The disc highlight is likely “Train Song.” In the tradition of hundreds of honky-tonk country breakup tunes about freight trains, it has the crying pedal steel, the lyrics about tears, and the lonesome hobo. It also hustles home on some of the sweetest guitar picking recently heard anywhere. Boucharde sings on “Turquoise Highway,” another song where his lyrical storyboards and imagery stand out–he can sing about the object of his affection and the sun and moon telling one another jokes, and it sounds sincere and musically clicks.

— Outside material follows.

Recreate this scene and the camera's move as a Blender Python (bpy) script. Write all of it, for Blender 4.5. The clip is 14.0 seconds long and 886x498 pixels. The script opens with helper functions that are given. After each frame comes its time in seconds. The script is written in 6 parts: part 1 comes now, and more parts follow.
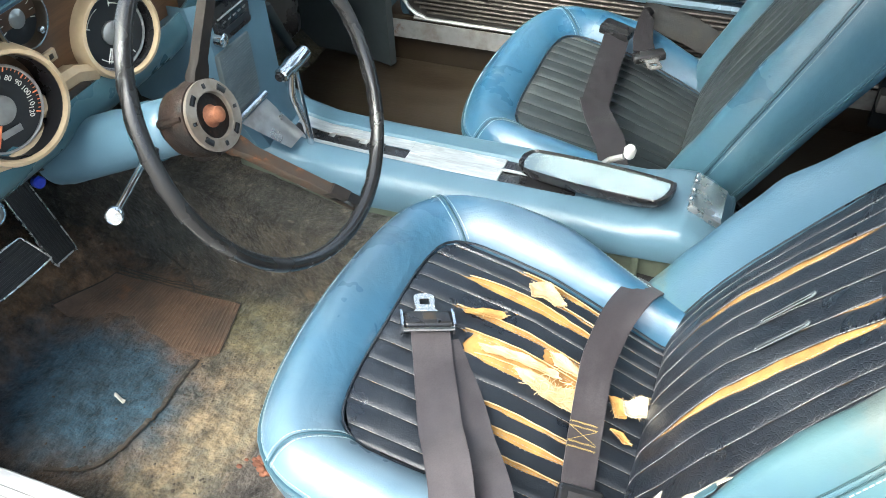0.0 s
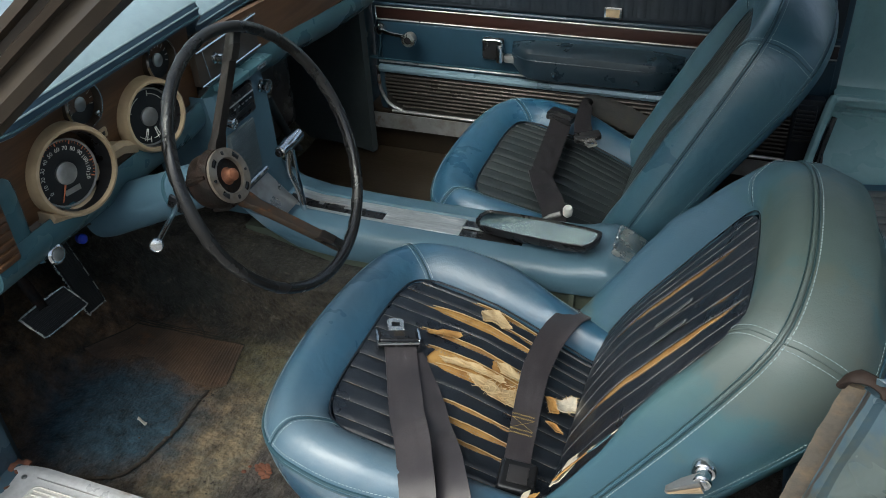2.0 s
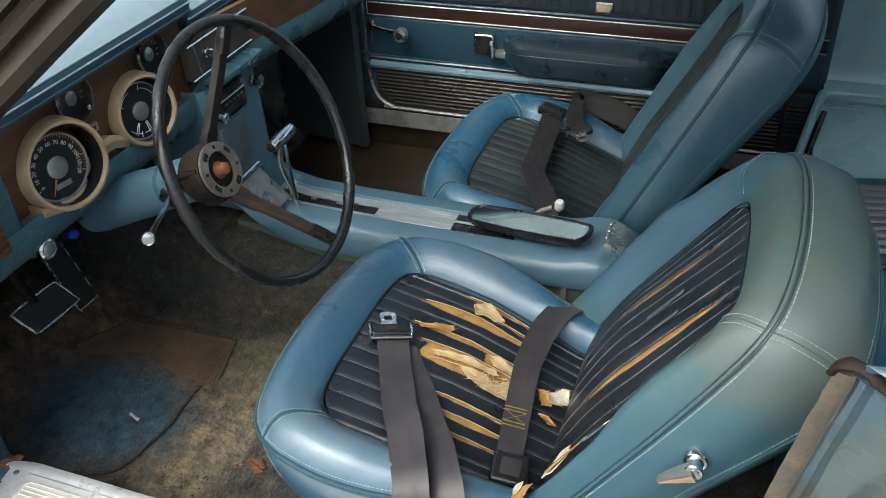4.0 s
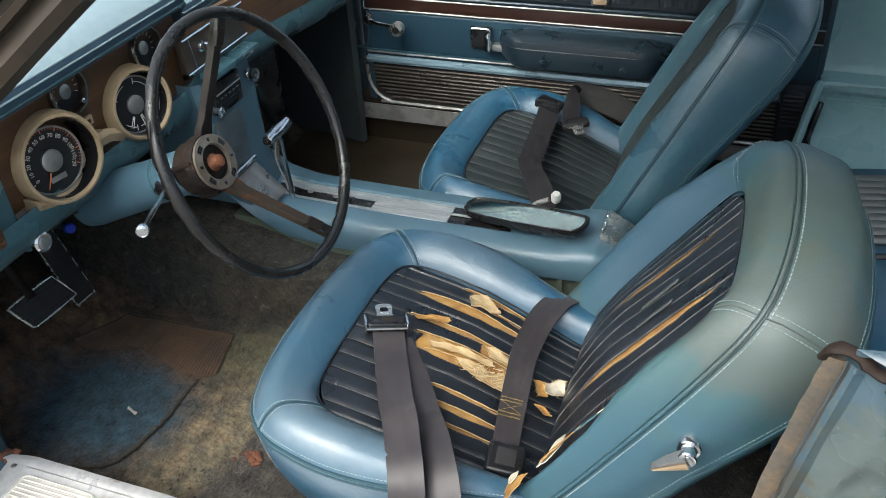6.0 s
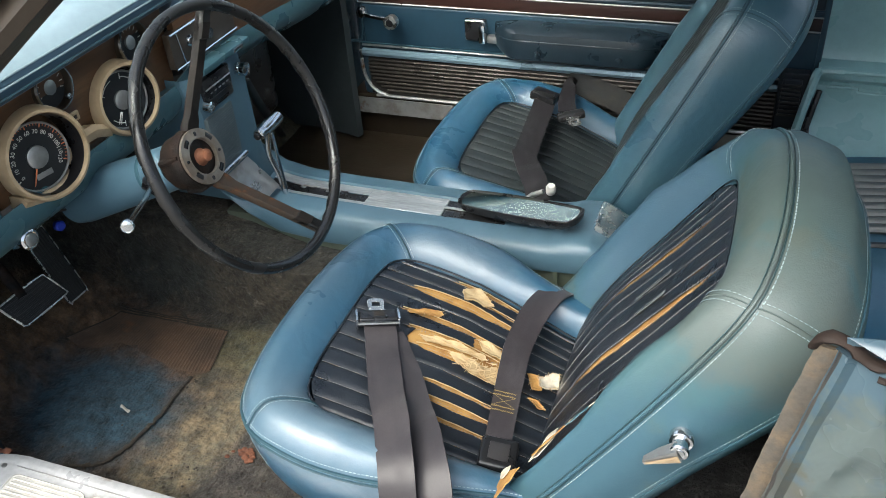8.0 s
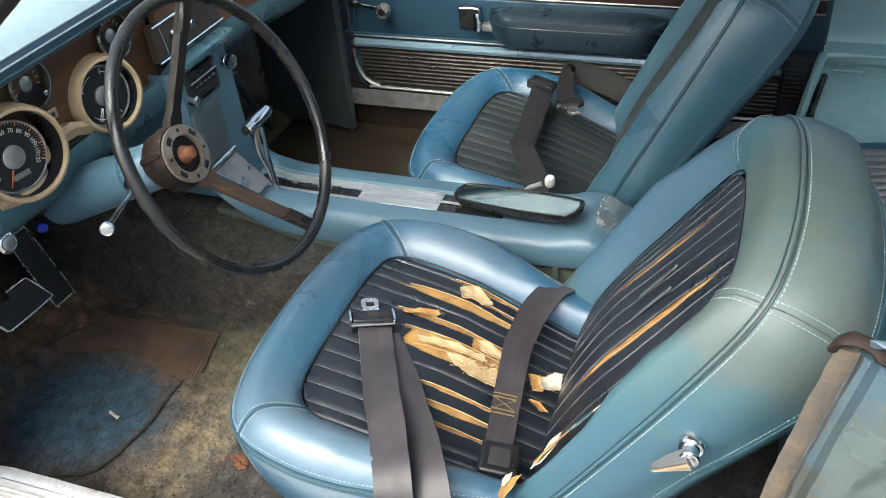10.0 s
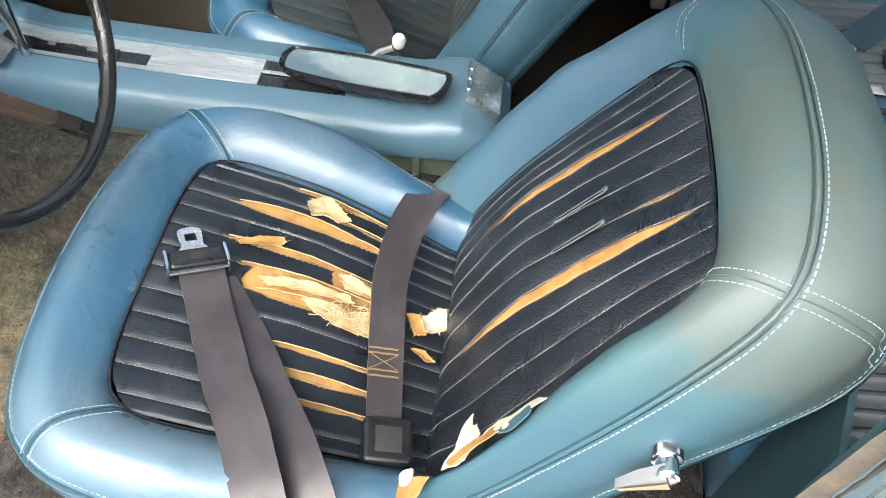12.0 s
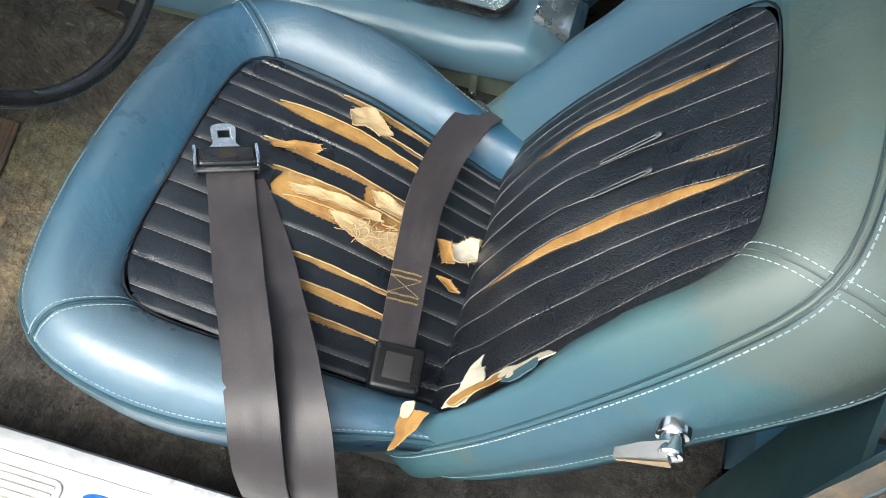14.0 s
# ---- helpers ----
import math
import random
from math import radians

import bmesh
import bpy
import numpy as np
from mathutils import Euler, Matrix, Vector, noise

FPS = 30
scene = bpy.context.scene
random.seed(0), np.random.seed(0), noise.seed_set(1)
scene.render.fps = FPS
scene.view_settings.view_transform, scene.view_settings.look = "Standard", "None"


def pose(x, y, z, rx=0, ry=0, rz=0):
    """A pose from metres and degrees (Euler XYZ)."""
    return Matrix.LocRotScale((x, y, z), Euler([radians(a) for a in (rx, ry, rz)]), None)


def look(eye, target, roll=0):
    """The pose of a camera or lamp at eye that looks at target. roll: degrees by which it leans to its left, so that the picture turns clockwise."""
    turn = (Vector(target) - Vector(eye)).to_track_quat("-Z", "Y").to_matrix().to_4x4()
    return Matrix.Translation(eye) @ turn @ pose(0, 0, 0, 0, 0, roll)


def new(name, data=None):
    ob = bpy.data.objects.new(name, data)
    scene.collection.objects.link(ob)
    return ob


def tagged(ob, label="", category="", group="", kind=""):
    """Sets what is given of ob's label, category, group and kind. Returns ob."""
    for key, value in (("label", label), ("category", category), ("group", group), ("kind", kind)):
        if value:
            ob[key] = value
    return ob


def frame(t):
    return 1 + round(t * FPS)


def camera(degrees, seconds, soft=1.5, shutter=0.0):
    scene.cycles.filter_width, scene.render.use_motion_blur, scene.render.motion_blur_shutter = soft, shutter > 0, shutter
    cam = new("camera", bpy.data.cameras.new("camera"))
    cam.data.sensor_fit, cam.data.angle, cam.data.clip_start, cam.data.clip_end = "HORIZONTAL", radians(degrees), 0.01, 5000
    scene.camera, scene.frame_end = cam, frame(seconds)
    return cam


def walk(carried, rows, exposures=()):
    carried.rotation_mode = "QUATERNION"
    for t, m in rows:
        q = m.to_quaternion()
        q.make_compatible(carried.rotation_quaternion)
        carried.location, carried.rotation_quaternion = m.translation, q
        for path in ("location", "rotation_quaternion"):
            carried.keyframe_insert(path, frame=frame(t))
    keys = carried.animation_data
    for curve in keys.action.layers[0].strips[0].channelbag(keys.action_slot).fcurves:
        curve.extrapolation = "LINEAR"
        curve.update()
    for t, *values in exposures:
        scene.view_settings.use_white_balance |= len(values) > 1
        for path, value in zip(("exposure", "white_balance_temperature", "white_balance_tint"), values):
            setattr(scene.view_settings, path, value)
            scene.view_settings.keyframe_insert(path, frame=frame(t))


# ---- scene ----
cam = camera(53.8, 14.0, 0.9)
PATH = [
    (0, (0.052, -1.014, 1.021), (-0.543, 0.346, -0.318), -3.2),
    (0.5, (0.143, -1.179, 1.09), (-0.471, 0.277, -0.136), -3.1),
    (1, (0.153, -1.212, 1.114), (-0.473, 0.285, -0.055), -3.6),
    (1.5, (0.173, -1.236, 1.122), (-0.454, 0.26, -0.048), -3.7),
    (2, (0.191, -1.252, 1.119), (-0.432, 0.255, -0.04), -3.4),
    (2.5, (0.199, -1.259, 1.117), (-0.409, 0.26, -0.033), -3.0),
    (3, (0.2, -1.259, 1.114), (-0.392, 0.263, -0.04), -2.8),
    (3.2, (0.193, -1.257, 1.116), (-0.403, 0.261, -0.042), -2.8),
    (5.5, (0.201, -1.26, 1.106), (-0.415, 0.246, -0.057), -3.8),
    (6, (0.205, -1.26, 1.105), (-0.405, 0.246, -0.06), -3.7),
    (6.5, (0.203, -1.262, 1.103), (-0.397, 0.247, -0.064), -3.5),
    (7, (0.209, -1.258, 1.096), (-0.4, 0.245, -0.074), -3.8),
    (7.5, (0.217, -1.251, 1.094), (-0.391, 0.252, -0.076), -4.0),
    (8, (0.221, -1.244, 1.091), (-0.4, 0.254, -0.081), -4.6),
    (8.2, (0.222, -1.239, 1.091), (-0.415, 0.253, -0.079), -5.1),
    (10.3, (0.202, -1.177, 1.068), (-0.406, 0.302, -0.133), -5.9),
    (10.5, (0.188, -1.156, 1.067), (-0.412, 0.314, -0.149), -6.9),
    (11, (0.095, -1.09, 1.052), (-0.197, 0.369, -0.284), -2.2),
    (11.5, (0.022, -1.011, 1.029), (-0.045, 0.369, -0.416), 2.9),
    (12, (0.02, -0.916, 0.982), (-0.031, 0.375, -0.544), 6.0),
    (12.5, (0.009, -0.864, 0.976), (-0.005, 0.324, -0.633), 10.4),
    (13, (0.012, -0.853, 0.968), (-0.002, 0.288, -0.674), 11.1),
    (13.5, (0.021, -0.852, 0.967), (-0.074, 0.275, -0.682), 8.8),
    (14, (0.063, -0.863, 0.96), (-0.127, 0.232, -0.703), 6.9),
]
EXPOSURES = [(0.0, 2.44, 6160, 4), (0.6, 2.16, 6240, 7), (1.0, 1.18, 6240, 6), (1.5, 0.72, 6160, 4), (2.0, 0.59, 6100, 3), (2.5, 0.58, 6100, 3), (3.2, 0.70, 6100, 3), (5.5, 1.10, 6180, 5),
             (6.5, 1.05, 6180, 5), (7.5, 1.30, 6200, 5), (8.2, 1.32, 6200, 5), (10.5, 1.58, 6230, 6), (11.0, 1.35, 6160, 4), (11.5, 1.70, 6210, 6), (12.0, 1.91, 6260, 8), (12.5, 1.96, 6260, 8), (13.2, 1.86, 6280, 8), (14.0, 1.41, 6180, 4)]
walk(cam, [(t, look(eye, target, roll)) for t, eye, target, roll in PATH], EXPOSURES)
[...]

Guest vocalist Emily Cole delivers a nice job on “17,” which has plenty of observations about the state of day-to-day life and adolescent angst. It’s Boucharde on the soapbox for “Not My USA” and he takes the opportunity to go after TV preachers, materialists, guns, and social media as the band rocks and cranks out some fluid fretboard fills. When a guy like Boucharde gets into a memoir about life on the highway–“Behind the wheel again, I’m lookin’ where I’ve been/ Outside and within, the dark road stretches out forever”–as he does on “Feels Like Home,” the listener believes it–he comes across as a guy who has lived it. That’s likely the reason that the album’s closer, “Aunt Sues’ Bar & Grill and Good Time Blues, 1952” fits so well. The rollicking blues includes a side of Gospel plus characters including Elvis, and of course Aunt Sue. Papa Hoodlum & the Hard Truth is a great listen.